TASK:
Each line that includes "More" counts once; give the total and nothing besides.

STORED DATA:

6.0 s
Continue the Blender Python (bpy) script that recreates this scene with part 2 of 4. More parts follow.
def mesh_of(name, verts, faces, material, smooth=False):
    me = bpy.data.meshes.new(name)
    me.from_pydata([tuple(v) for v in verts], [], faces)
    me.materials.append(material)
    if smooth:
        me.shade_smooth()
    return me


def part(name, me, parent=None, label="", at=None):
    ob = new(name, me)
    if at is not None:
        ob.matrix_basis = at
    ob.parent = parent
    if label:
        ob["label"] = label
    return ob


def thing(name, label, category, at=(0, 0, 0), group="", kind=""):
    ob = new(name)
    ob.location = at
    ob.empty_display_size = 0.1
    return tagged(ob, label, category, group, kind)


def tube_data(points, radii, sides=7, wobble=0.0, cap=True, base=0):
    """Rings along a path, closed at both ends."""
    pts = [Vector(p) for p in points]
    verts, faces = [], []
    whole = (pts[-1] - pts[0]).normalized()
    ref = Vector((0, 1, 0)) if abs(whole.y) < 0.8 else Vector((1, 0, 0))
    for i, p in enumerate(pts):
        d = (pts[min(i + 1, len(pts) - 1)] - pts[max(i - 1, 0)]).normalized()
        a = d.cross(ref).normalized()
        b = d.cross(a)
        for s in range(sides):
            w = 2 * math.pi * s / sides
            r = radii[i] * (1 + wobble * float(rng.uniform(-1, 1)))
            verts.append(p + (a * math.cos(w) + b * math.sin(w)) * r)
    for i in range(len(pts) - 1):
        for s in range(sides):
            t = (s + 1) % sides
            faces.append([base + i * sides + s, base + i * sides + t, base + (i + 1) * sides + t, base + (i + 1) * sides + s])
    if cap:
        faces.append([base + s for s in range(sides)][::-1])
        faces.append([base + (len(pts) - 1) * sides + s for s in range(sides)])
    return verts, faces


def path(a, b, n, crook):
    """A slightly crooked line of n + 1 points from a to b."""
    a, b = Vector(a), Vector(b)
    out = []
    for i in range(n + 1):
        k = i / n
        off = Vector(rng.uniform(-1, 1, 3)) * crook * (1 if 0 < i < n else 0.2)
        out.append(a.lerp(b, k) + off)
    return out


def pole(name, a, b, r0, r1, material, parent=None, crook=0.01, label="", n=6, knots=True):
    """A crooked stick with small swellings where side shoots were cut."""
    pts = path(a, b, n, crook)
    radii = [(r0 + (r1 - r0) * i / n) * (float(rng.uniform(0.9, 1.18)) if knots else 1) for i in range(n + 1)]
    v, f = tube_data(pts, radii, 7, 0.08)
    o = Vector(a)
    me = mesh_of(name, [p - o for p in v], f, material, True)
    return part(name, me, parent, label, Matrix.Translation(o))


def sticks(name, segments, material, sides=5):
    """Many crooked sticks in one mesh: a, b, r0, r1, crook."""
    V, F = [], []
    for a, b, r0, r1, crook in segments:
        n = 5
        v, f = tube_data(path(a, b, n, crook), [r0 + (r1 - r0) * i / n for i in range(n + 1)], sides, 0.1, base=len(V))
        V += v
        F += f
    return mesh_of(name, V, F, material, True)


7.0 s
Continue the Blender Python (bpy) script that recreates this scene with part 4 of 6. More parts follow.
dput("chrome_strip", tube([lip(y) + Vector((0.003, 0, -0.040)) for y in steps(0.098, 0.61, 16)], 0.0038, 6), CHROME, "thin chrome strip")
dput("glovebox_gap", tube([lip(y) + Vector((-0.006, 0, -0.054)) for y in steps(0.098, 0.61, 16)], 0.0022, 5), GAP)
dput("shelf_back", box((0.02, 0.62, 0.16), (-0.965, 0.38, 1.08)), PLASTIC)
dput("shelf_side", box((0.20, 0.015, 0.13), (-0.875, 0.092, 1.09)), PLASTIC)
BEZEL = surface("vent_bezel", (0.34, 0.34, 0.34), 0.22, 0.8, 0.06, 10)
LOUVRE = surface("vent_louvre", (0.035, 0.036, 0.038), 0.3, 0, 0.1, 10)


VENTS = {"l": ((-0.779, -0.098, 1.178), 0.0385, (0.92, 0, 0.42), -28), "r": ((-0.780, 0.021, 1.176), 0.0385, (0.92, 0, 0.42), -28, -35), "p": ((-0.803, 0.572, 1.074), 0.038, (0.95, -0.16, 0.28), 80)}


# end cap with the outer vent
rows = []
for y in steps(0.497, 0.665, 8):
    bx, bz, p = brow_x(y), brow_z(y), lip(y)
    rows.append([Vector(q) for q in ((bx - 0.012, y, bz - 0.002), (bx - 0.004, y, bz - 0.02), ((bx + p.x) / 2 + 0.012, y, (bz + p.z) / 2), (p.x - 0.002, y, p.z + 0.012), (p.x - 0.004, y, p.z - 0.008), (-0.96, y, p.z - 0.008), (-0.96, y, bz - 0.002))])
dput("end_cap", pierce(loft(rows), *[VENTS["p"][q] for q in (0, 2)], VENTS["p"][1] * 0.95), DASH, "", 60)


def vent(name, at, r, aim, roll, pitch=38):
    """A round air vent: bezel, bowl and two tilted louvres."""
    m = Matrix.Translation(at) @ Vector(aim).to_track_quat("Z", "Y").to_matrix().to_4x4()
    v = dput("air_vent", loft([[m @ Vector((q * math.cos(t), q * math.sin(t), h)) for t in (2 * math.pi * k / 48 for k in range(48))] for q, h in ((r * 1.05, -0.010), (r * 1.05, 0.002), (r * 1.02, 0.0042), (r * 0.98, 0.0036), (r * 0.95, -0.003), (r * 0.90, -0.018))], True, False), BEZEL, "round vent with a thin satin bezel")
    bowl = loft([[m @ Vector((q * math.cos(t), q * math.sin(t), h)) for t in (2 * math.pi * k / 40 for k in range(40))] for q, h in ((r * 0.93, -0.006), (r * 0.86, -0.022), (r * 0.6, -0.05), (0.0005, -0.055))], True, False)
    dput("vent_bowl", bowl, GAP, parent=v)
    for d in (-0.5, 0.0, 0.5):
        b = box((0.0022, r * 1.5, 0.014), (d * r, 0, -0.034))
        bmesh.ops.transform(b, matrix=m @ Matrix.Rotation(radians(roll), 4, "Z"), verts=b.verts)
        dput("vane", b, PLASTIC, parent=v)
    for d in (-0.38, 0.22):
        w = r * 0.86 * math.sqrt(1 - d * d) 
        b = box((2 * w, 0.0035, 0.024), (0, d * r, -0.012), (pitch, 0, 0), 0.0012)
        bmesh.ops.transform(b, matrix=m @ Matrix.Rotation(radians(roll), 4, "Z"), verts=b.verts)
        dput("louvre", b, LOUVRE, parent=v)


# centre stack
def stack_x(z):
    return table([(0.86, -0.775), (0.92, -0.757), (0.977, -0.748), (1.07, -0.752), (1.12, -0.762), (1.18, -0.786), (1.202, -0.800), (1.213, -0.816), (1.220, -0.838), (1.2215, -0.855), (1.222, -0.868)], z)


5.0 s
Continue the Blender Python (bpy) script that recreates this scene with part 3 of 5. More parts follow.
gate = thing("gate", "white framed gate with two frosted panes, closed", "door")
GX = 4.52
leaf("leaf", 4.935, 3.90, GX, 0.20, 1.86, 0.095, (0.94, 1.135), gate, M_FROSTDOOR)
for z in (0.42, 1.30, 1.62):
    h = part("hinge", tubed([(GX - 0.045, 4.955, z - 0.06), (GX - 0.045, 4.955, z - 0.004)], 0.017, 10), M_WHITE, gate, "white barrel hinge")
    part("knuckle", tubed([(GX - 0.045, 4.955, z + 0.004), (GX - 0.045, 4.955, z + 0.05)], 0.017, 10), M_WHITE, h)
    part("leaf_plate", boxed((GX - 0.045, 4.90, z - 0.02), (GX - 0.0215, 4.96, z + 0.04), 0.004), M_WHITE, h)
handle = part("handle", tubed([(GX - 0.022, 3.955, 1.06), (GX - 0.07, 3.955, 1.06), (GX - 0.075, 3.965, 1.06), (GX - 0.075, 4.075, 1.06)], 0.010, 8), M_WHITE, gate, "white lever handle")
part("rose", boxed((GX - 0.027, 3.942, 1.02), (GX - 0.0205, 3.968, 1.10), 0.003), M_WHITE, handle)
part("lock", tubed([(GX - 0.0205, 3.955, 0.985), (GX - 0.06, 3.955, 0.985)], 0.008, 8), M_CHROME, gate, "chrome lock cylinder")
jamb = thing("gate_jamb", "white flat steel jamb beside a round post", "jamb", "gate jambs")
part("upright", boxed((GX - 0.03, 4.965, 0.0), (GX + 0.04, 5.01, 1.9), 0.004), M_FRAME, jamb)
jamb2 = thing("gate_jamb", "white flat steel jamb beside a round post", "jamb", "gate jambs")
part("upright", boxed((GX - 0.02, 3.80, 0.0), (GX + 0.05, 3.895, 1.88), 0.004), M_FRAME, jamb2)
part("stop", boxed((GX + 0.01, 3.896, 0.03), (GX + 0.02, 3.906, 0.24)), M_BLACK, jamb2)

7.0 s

OUTPUT BELOW:
3